Fröhndrich: Das wäre dann auch eine Frage für die Politik. Vielleicht bleiben wir noch mal kurz bei der. Da gab es zuletzt ja immer den Wunsch, so einen nationalen Bank-Champion zu schaffen. Gehört dieser Wunsch jetzt endgültig in die Schublade?
Burghof: Wenn nationaler Banken-Champion heißt, eine globale Investmentbank, die in Deutschland ihren Heimatsitz hat, dann gibt es diese Bank offenkundig nicht. So richtig hat es die auch nie gegeben, denn die Investmentbanker der Deutschen Bank saßen ja gar nicht in Frankfurt, jedenfalls die, die den Ton angaben, sondern die saßen in New York und London. Die große Deutsche Bank gibt es weiterhin und ich glaube, auch diesen nationalen Champion, den man da beschrien hat. Der wird ja nicht durch Fusionen erzeugt, sondern der wird dadurch erzeugt, dass eine Bank in bestimmten Geschäftssegmenten europaweit, vielleicht sogar weltweit erfolgreich ist. Das muss die Deutsche Bank versuchen, aber dafür muss sie sich erst mal so aufstellen, dass sie überhaupt eine Chance hat. Und das wird jetzt versucht, diese Positionierung zu finden.
Positiver Effekt für Geschäftskunden?
Fröhndrich: Vielleicht noch mal eine Frage aus Sicht all jener, die ein Konto aktuell bei der Deutschen Bank haben, um das nicht zu vergessen. Was bedeutet denn dieser Umbau jetzt für diejenigen?

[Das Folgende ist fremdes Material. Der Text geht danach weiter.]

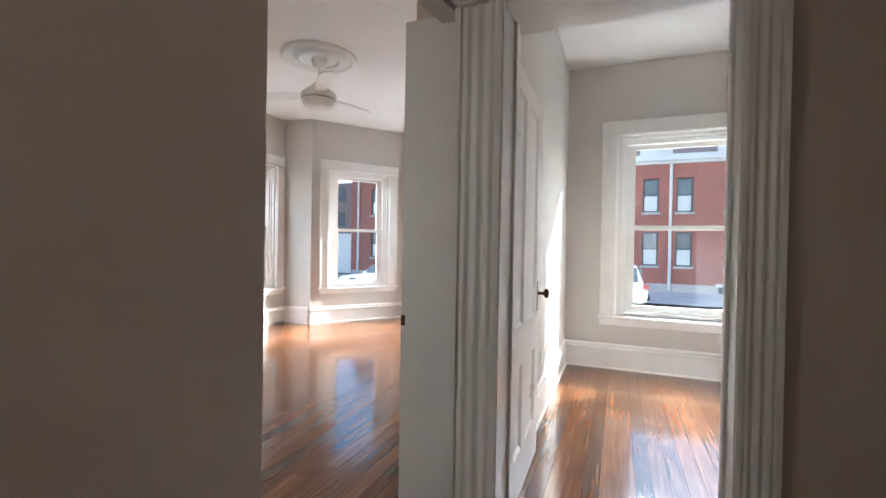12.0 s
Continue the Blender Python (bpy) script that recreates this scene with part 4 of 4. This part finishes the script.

Burghof: Ich glaube, für den normalen Privatkunden oder für das kleine Unternehmen - für den Privatkunden bedeutet es eigentlich gar nichts. Was soll sich da großartig ändern? Er ist weiterhin für die Deutsche Bank so interessant, wie er vorher auch war. Die Deutsche Bank bietet die gleichen Produkte für ihn an. Im sogenannten Retail-Geschäft würde ich da nicht große Veränderungen erwarten. Bei den Unternehmenskunden könnte man sich durchaus auch einen positiven Effekt erwarten, weil jetzt die Machtverhältnisse in der Bank sich verschieben und damit das Geschäft mit ihnen für die Bank wichtiger, zentraler wird und sie dann vielleicht auch besseren Service erwarten können. Aber das muss die Bank erst noch mal leisten, das muss sie umsetzen, aber es kann durchaus einen positiven Effekt auf der Seite geben.